• _PROMPT_: Please transcribe the data below exactly. Leave the pictures out.

+===+

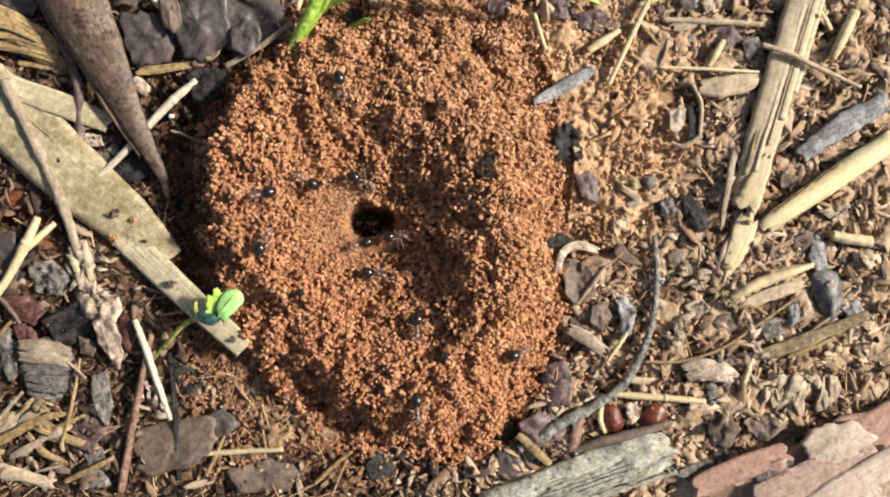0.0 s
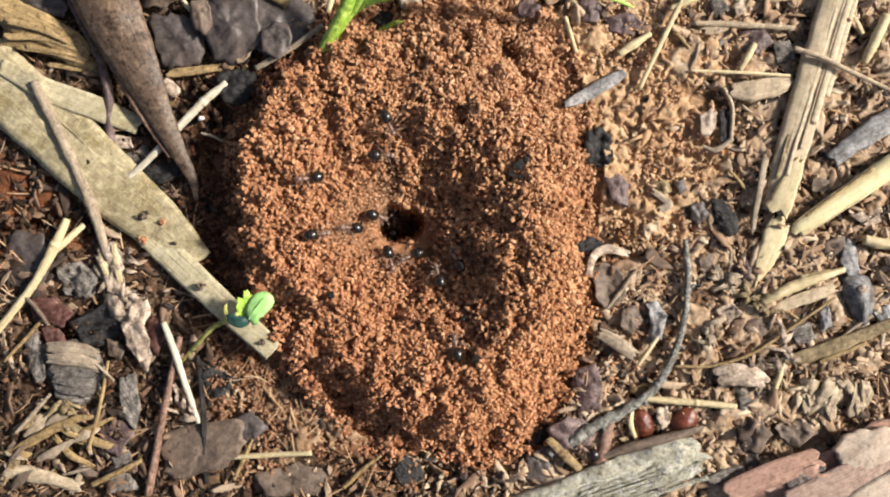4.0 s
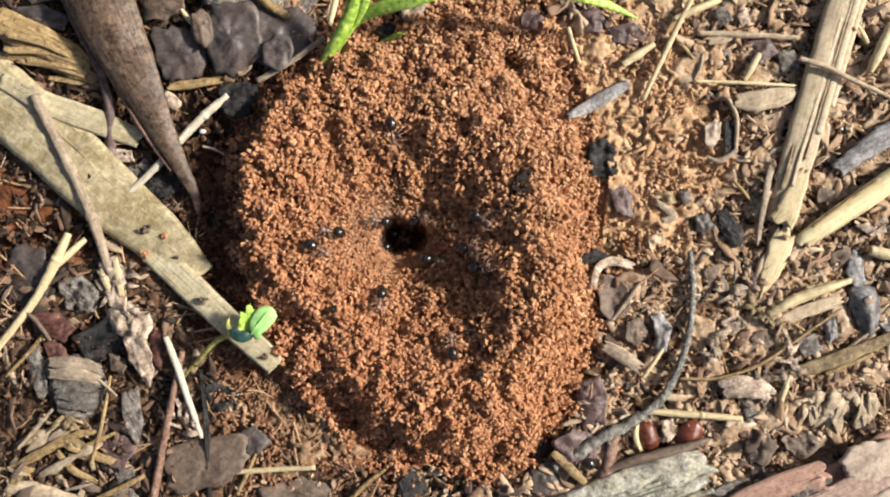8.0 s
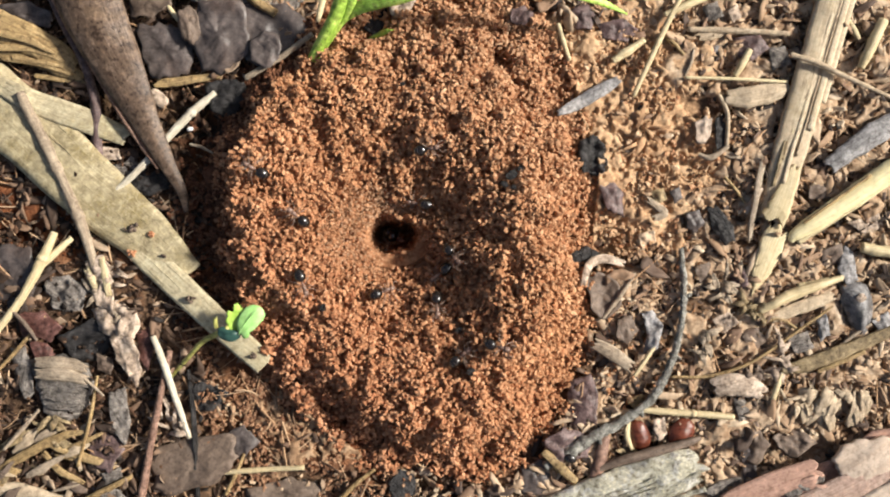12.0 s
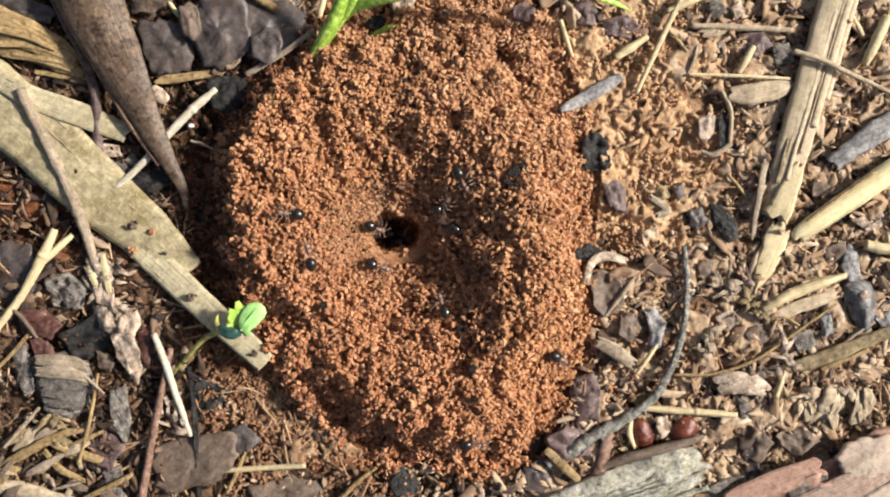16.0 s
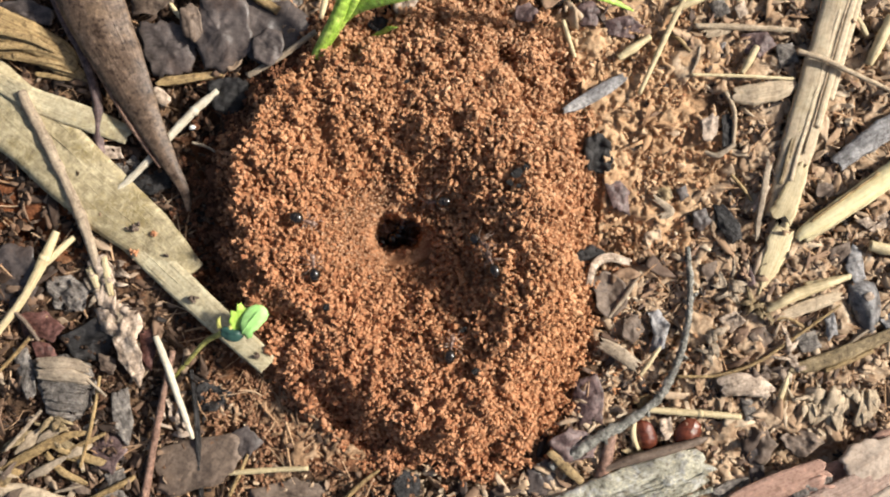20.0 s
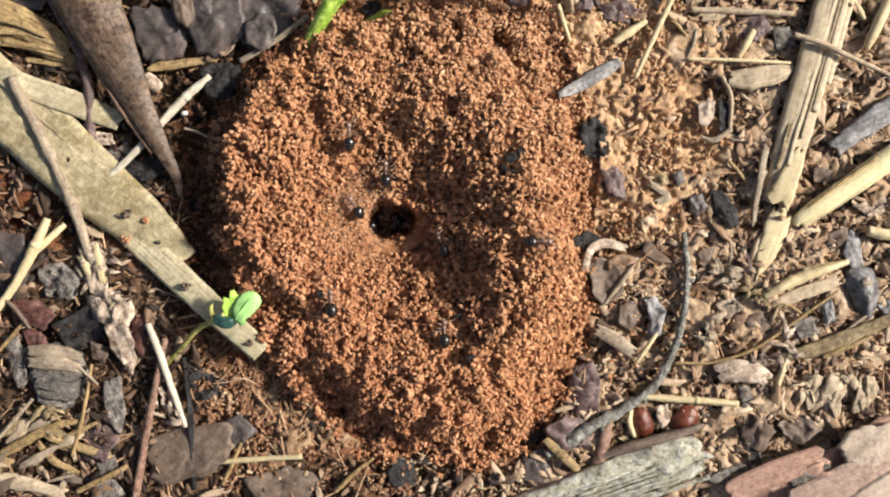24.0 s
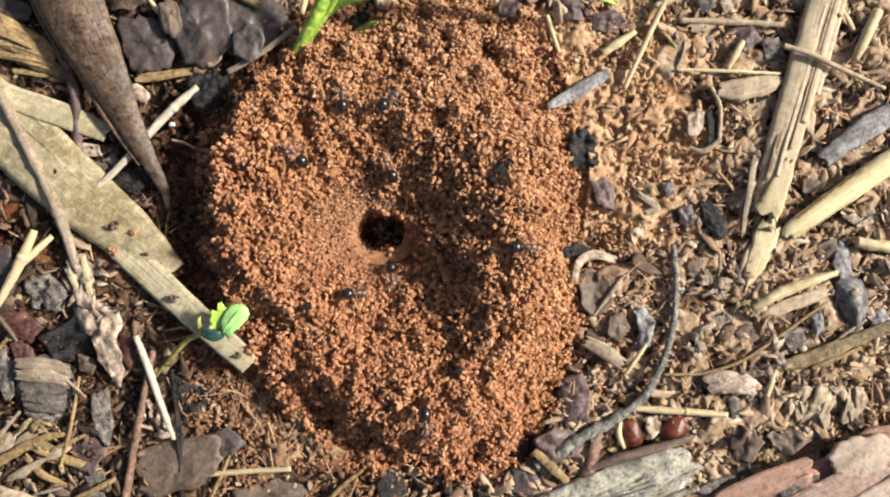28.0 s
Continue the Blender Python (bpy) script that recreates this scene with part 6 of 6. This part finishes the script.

+===+

• _TASK ANSWER_:
0.0 s
4.0 s
8.0 s
12.0 s
16.0 s
20.0 s
24.0 s
28.0 s
Continue the Blender Python (bpy) script that recreates this scene with part 6 of 6. This part finishes the script.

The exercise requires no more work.